Sunday, April 11, 2010

Evolving thoughts on the evolving state of world Anglicanism

So the GAFCON Primates have met and issued a communique, signed by Archbishop Bob Duncan of ACNA, a province of world Anglicanism not yet formally recognised through membership of the Anglican Communion; the 4th Global South Encounter takes place in a week or so in Singapore; and a couple of weeks after that, Mary Glasspool will be consecrated a bishop in TEC, a setting apart action which will confirm a walking apart by TEC relative to much of the Anglican Communion. Meantime, General Synods (such as our own in ACANZP in May 2010) are being asked to make some response, if not confirmation of acceptance of the Anglican Covenant. World Anglicanism is changing before our eyes. Some questions on my mind include these:

Will world Anglicanism and the Anglican Communion emerge from this process of change more or less the same thing?

Will the Anglican Communion - already an impaired communion because not all Anglicans will share communion with other Anglicans - fracture decisively or become yet more frayed; or be renewed, refreshed and reunited?

My hunch is that no one person, Instrument of Unity, or meeting of 'concerned Anglicans' is able to break up the Communion in a decisive manner. Rather we will see some changes taking place through evolution rather than revolution. The Anglican Communion will remain intact, but it may be a shadow of its former self, its meetings peopled by less than full representation of all member churches, and that representation being less diverse than it once was. The irony of certain moves towards greater Anglican inclusiveness being moves effectively to greater exclusion! Also in the mix will be greater significance around groupings such as Global South, GAFCON, TEC and its friends, and (I wonder) greater emphasis on regional Anglican networks ('If the global Communion is dysfunctional, could we in the South Pacific work together?').
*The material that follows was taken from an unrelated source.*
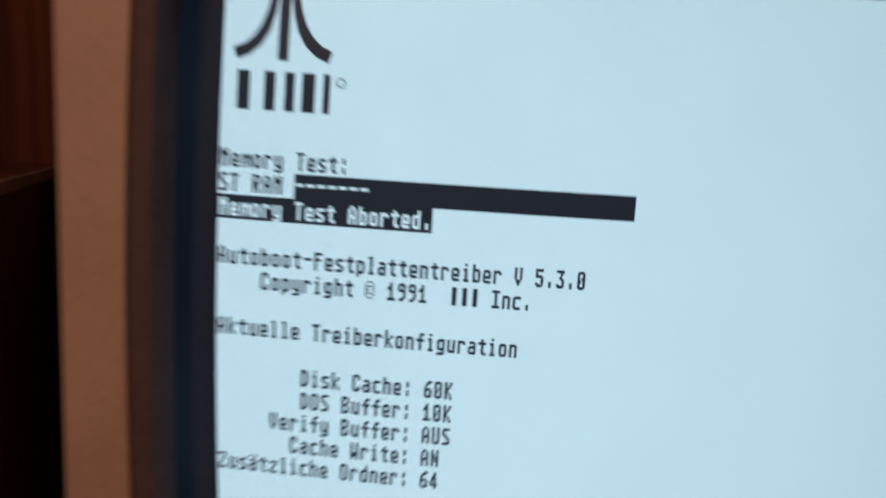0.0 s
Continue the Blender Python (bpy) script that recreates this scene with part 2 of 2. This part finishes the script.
def tube(x, z, lift=0.0):
    """A point of the tube's face, lift metres before it."""
    return Vector((x, BULGE_X * x * x / 2 + BULGE_Z * z * z / 2 - lift, ZC + z))


def raster(a, b, lift):
    """The place of dot a of line b on the tube's face."""
    a, b = a - 320.0, b - 120.0
    du, dv = a / 320.0, b / 232.0
    x = a * PX * (1 + BOW * dv * dv + SPREAD * du * du + KEYSTONE * dv)
    z = -b * PX * ASPECT * (1 + ROWSPREAD * du * du + ROWGAIN * dv)
    return tube(x, z, lift)


L_PICTURE, L_BAR, L_INK = 0.00010, 0.00016, 0.00022


def patch(rects, lift, max_step=16.0):
    """Verts, faces and raster coordinates of rectangles (a0, b0, a1, b1) laid on the tube's face."""
    verts, faces, uvs = [], [], []
    for a0, b0, a1, b1 in rects:
        na, nb = max(1, math.ceil((a1 - a0) / max_step)), max(1, math.ceil((b1 - b0) / max_step))
        base = len(verts)
        for j in range(nb + 1):
            for i in range(na + 1):
                a, b = a0 + (a1 - a0) * i / na, b0 + (b1 - b0) * j / nb
                verts.append(raster(a, b, lift))
                uvs.append((a, b))
        for j in range(nb):
            for i in range(na):
                k = base + j * (na + 1) + i
                faces.append((k, k + na + 1, k + na + 2, k + 1))
    return verts, faces, uvs


def bowed_loop(w, h, bow_x, bow_z, r, zc, y, n_side=28, n_arc=10):
    """A closed loop of points: a rectangle with swelling sides and rounded corners. y: a depth, or a function of x and z."""
    pts = []
    hw, hh = w - bow_x, h - bow_z            # the corners' reach
    def side_x(z):
        return hw + bow_x * (1 - (z / hh) ** 2)
    def side_z(x):
        return hh + bow_z * (1 - (x / hw) ** 2)
    iw, ih = hw - r, hh - r
    for k in range(n_side):                   # right side, up
        z = -ih + 2 * ih * k / n_side
        pts.append((side_x(z) - (side_x(ih) - hw), z))
    for k in range(n_arc):
        t = math.pi / 2 * k / n_arc
        pts.append((iw + r * math.cos(t), ih + r * math.sin(t)))
    for k in range(n_side):                   # top, to the left
        x = iw - 2 * iw * k / n_side
        pts.append((x, side_z(x) - (side_z(iw) - hh)))
    for k in range(n_arc):
        t = math.pi / 2 * (1 + k / n_arc)
        pts.append((-iw + r * math.cos(t), ih + r * math.sin(t)))
    for k in range(n_side):                   # left side, down
        z = ih - 2 * ih * k / n_side
        pts.append((-(side_x(z) - (side_x(ih) - hw)), z))
    for k in range(n_arc):
        t = math.pi / 2 * (2 + k / n_arc)
        pts.append((-iw + r * math.cos(t), -ih + r * math.sin(t)))
    for k in range(n_side):                   # bottom, to the right
        x = -iw + 2 * iw * k / n_side
        pts.append((x, -(side_z(x) - (side_z(iw) - hh))))
    for k in range(n_arc):
        t = math.pi / 2 * (3 + k / n_arc)
        pts.append((iw + r * math.cos(t), -ih + r * math.sin(t)))
    out = []
    for x, z in pts:
        z += zc
        out.append(Vector((x, y(x, z) if callable(y) else y, ZC + z)))
    return out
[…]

In this evolution I suggest the following factors are going to steer the character of new Anglican groupings.

Common theology establishing communion together

The current situation we are in has arisen because Anglican diversity has been unchecked. We have lost sight of the importance of common theology (i.e. limiting diversity) for the sustaining of communion. The changing shape of world Anglicanism will be driven by communion based on common theology. Those, for example, who gather with and around TEC will do so because they share things in common with TEC's current direction. Incidentally, these common theologies around which various groupings will form will be 'positive' theologies. Unity in mere condemnations is fleeting. What is emerging is not fleeting because, notwithstanding certain grandstanding comments in Anglican blogs alleging the contrary, it is in fact being built on what is believed together: the creeds, the 39A, concern for global poverty, etc.

Accountability and autonomy in harmony

The charge is often made these days that TEC has forsaken accountability to the Anglican Communion for autonomy, its right as a self-governing church to determine its own future. Whether that charge is fair or not, I suggest we will see Global South and GAFCON grow from strength to strength to the extent that they involve not just folks meeting together, but church leaders and their churches engaging in decisions together for which they are accountable to one another. Being Anglican, and with no particular tendency emerging towards papalism (that I can detect), we can be sure that autonomy will not be suppressed in these groupings, but it will be balanced with accountability.

Its early days, and the thing about evolution is that it is hard to see the exact character and contours of the new species which will emerge!